Expand the new Condition tile by choosing the expansion button in its lower-right corner. Here you can see that your new Condition tile already has a child Condition tile. The parent Condition tile simply establishes a name for the stack, whereas the child establishes a logical condition. If the child condition resolves to true, the lead score will be updated as specified in the Action tile that follows (you'll add that in a few minutes).
Select the child Condition tile, open the Properties tab, and then enter a Display Name for the tile. You're going to increase the score for leads from London, so name it something like City of London.
Tip
You can add more child conditions by dragging more Condition tiles onto the same parent. If you do this, all child conditions are combined with an AND operator, which means that all of them must evaluate to true for the following Action to be applied.
Select in the Entity field to place the insertion point. Customer Insights - Journeys fetches a list of scorable entities (which can take a few seconds) and displays them as a drop-down list. The list includes all relevant entities that can be related to a lead record, plus the lead entity itself.
You're looking for the name of the city where the lead works, which is recorded on the lead itself, so choose the Lead entity here.
After you've chosen an Entity, an Expression box is added that provides choices appropriate for that entity. Use the Field, Operator, and Value fields here to establish an expression that evaluates to true where City = London.
Tip
You can add more expressions here by choosing + New Expression. When multiple expressions are present, they are always combined using an AND operator, so they must all evaluate to true for the condition to be true.

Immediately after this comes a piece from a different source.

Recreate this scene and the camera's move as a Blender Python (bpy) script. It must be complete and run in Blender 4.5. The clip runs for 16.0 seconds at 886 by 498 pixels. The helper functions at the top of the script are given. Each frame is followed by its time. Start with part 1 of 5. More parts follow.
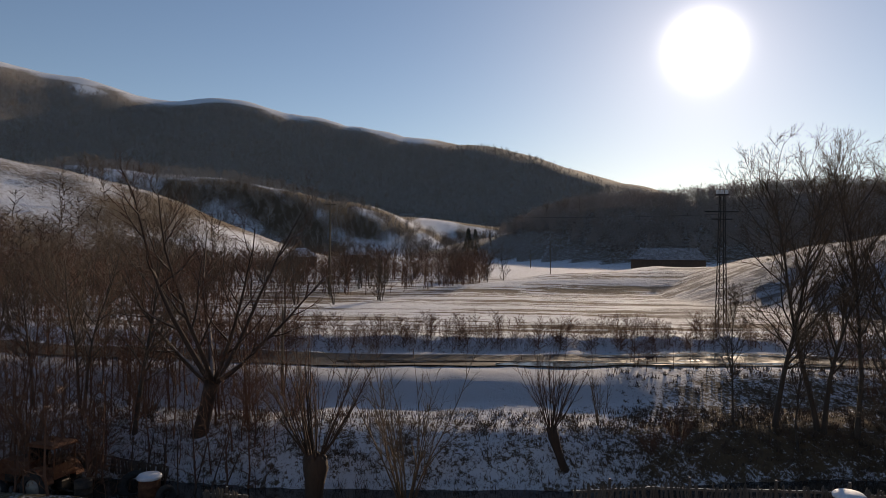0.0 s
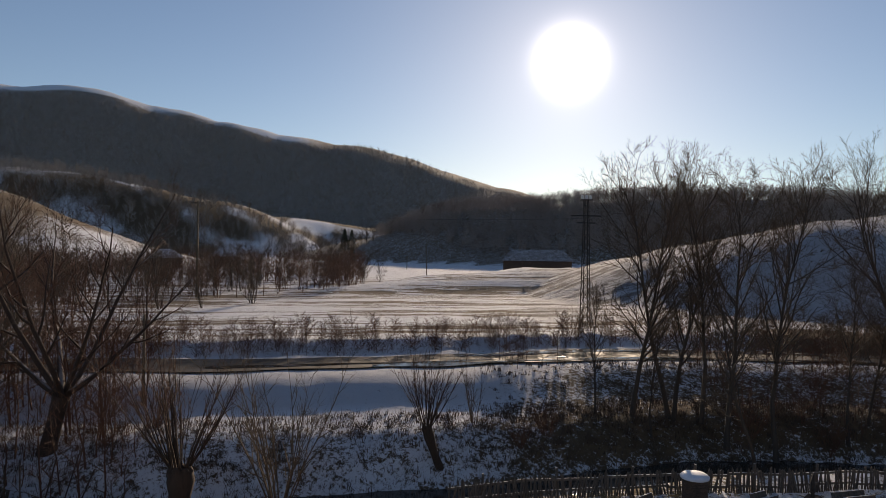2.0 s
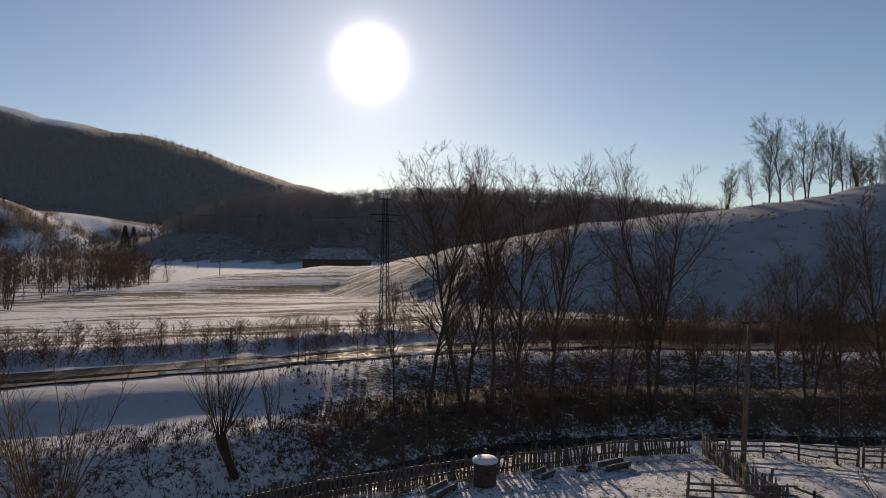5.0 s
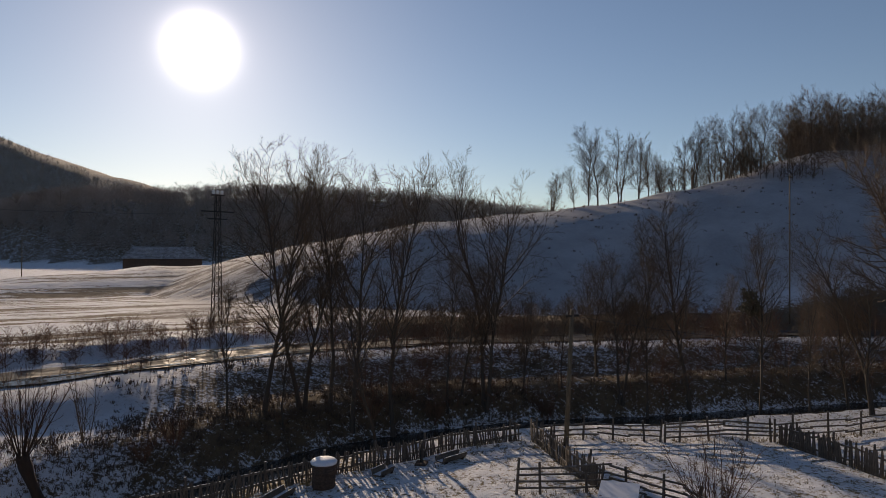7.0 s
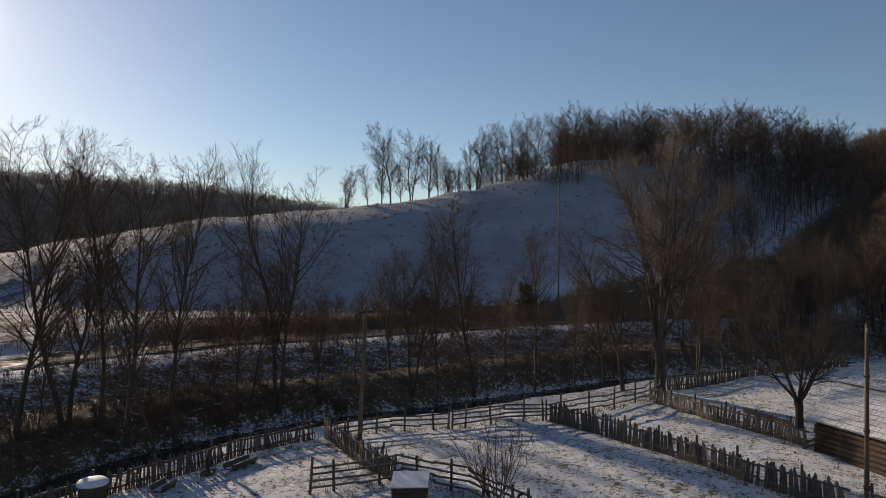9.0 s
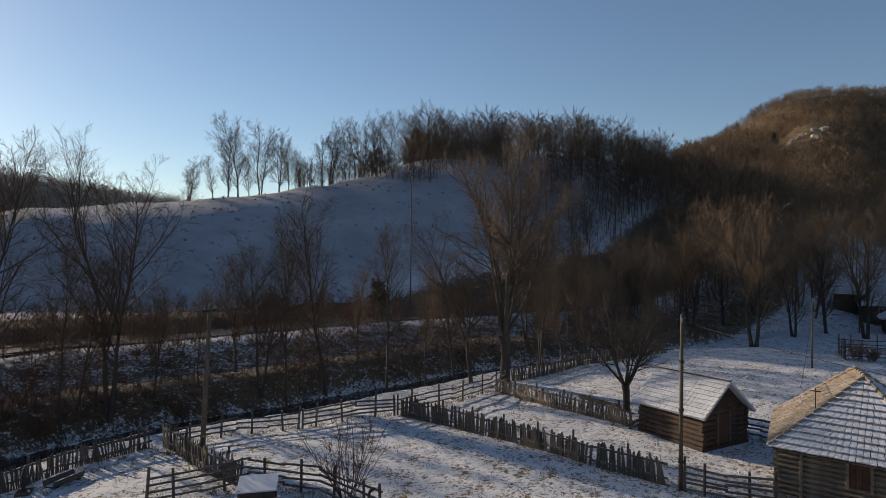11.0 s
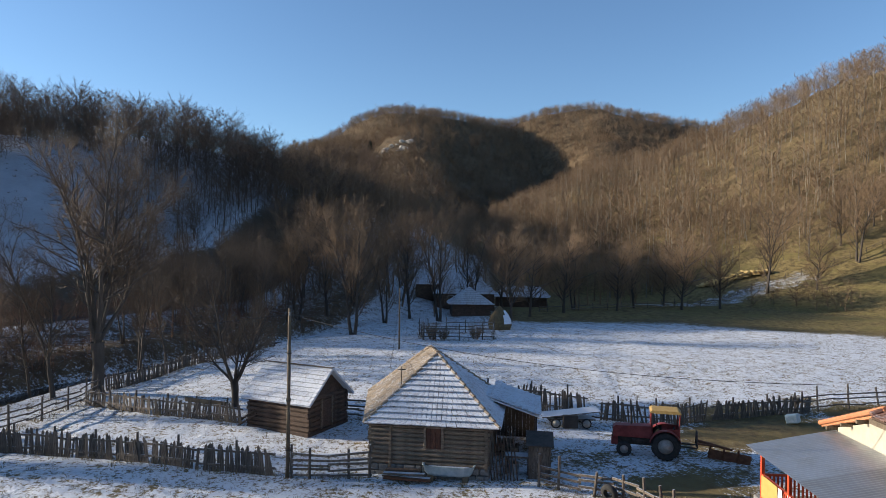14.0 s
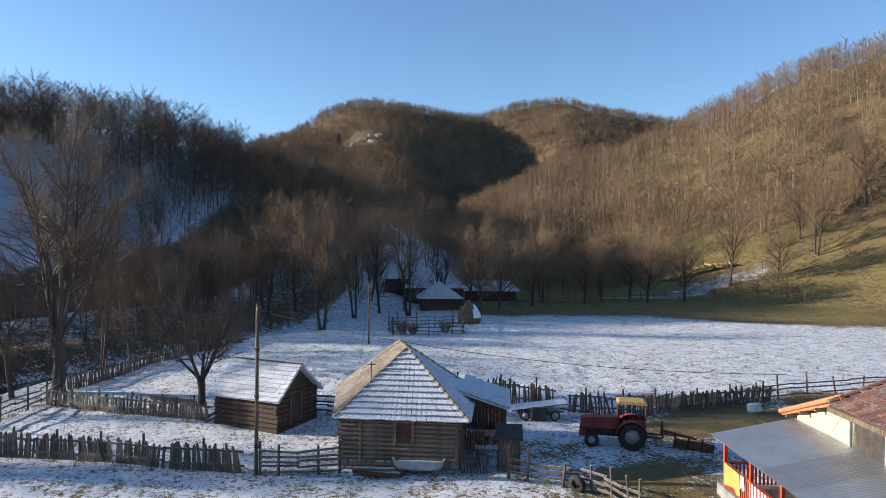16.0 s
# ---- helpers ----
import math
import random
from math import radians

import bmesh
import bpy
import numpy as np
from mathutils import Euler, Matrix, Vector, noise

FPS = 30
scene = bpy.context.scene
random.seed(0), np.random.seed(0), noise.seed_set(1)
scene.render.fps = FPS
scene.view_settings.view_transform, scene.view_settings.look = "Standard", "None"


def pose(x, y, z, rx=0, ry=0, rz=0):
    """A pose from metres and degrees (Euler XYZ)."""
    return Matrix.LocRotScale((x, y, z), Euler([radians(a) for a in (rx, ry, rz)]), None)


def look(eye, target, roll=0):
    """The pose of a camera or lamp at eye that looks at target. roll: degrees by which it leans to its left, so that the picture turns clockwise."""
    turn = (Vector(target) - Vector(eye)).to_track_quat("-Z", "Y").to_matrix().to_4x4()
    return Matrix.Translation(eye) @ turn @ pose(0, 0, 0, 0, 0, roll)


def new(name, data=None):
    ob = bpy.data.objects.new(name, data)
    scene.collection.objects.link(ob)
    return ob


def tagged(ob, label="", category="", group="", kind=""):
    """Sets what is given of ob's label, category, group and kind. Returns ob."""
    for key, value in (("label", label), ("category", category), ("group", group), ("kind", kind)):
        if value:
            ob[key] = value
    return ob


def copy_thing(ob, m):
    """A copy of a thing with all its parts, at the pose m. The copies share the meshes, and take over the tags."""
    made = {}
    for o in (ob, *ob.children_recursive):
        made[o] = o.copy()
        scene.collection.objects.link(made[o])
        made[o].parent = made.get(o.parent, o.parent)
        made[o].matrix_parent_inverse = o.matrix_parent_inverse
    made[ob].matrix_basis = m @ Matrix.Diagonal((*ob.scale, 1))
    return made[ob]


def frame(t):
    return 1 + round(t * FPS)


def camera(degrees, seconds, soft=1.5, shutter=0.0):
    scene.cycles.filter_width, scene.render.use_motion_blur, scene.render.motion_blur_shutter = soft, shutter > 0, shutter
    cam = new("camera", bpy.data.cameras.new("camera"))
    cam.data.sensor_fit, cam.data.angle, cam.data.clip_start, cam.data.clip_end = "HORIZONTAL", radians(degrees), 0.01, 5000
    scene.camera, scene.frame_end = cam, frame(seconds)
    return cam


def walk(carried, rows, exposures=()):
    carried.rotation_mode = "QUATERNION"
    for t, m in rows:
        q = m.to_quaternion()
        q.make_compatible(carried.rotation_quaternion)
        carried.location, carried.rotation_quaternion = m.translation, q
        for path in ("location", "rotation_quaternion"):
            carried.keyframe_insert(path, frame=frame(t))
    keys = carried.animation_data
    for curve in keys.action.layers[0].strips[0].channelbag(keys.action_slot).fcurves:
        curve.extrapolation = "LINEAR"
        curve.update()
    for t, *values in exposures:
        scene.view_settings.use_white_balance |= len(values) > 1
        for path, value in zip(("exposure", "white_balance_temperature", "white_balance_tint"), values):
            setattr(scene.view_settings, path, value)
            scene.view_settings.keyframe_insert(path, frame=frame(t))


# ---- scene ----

Drag an Action tile from the Toolbox tab to the space immediately to the right of the Condition tile you just set up.
When you drop the tile, it stays selected and the Properties tab opens to show its settings. This is where you set how a lead's score is changed when the Condition resolves to true.
Set Score Update to +70. The rule will now give 70 points to any lead working in London.
By using a process like the one you used to create the first rule, add a new rule below the first one and set it to give +40 points to leads living in England (check the Leads entity where Country/Region = England).
Tip
When your model includes several rules, like this one does, each rule can affect the lead score independently. For example, the model you built so far will increase a lead score by 110 points for leads who live in London, England. Likewise, leads from Manchester, England will get +40 points and leads from London, Ohio will get +70 points.
Open the Grades tab in the rightmost column.
You can use Grades to establish a schedule of grades associated with each of several score ranges, but the most important setting here is the Sales Ready Score. When a lead reaches this score, the system will consider it sales-ready (marketing-qualified) and therefore ready to be forwarded to a salesperson for further attention. Let's suppose that any lead located in London, England is sales-ready, so set this to 100.
Tip
You can add any number of additional grades to help classify a lead according to its score (such as 0-25=Cold, 26-60=Warm, 61-100=Hot). Choose + New on the Grades tab to add and define each required grade.
Like customer journeys, landing pages, and email messages, your lead scoring rule must go live before it can have any effect. Do the following to finish the model:
- Go to the Summary tab and give your rule a Name (such as "London, England").
- On the command bar, select Save to save your model.
- On the command bar, select Check for Errors, and then read the results and fix any problems reported.
- On the command bar, select Go Live to activate the model. Customer Insights - Journeys runs a final error check, and then updates the Status Reason to Going Live. It might take a few minutes for the process to be completed, at which time the Status Reason will change to Live.
Go to Outbound marketing > Lead management > Leads to open a list of available leads. On the command bar, select + New to create a new lead.
Do the following:
In the Contact section, fill out the Topic, First Name, and Last Name fields. The values aren't important for this exercise.
In the Company section, set the City to London and the Country/Region to England.
On the command bar, select Save.
When it's saved, the page is refreshed and a business process flow (BPF) is added at the top of the page and several new sections are added to the body.
Choose the first step of the business process flow to open its menu, and then make an assignment in the Existing Contact? field. Choose any contact you can find—the one you choose isn't important for this exercise. Then save the lead. The associated contact is now listed in the Stakeholders section for the lead.
Important
Automatic lead scoring only works for leads that are associated with a contact. Scoring fails for leads that don't have a contact associated with them. Also, segments in Customer Insights - Journeys can only include contacts, not leads, which means that you can only address marketing emails to contacts.
Your landing pages will typically either create a lead/contact pair when you create a new contact, or associate new leads with existing contacts when they're available. But when you create a lead manually, as you did here, you must also associate it with a contact manually to enable lead scoring.
Look for the Lead Scores section near the lower-right corner of the page (you might need to scroll). Each lead scoring model is listed here, including your new one. It might take a few minutes for the score to be calculated, but after it is, you should see that it shows a score of 110 points.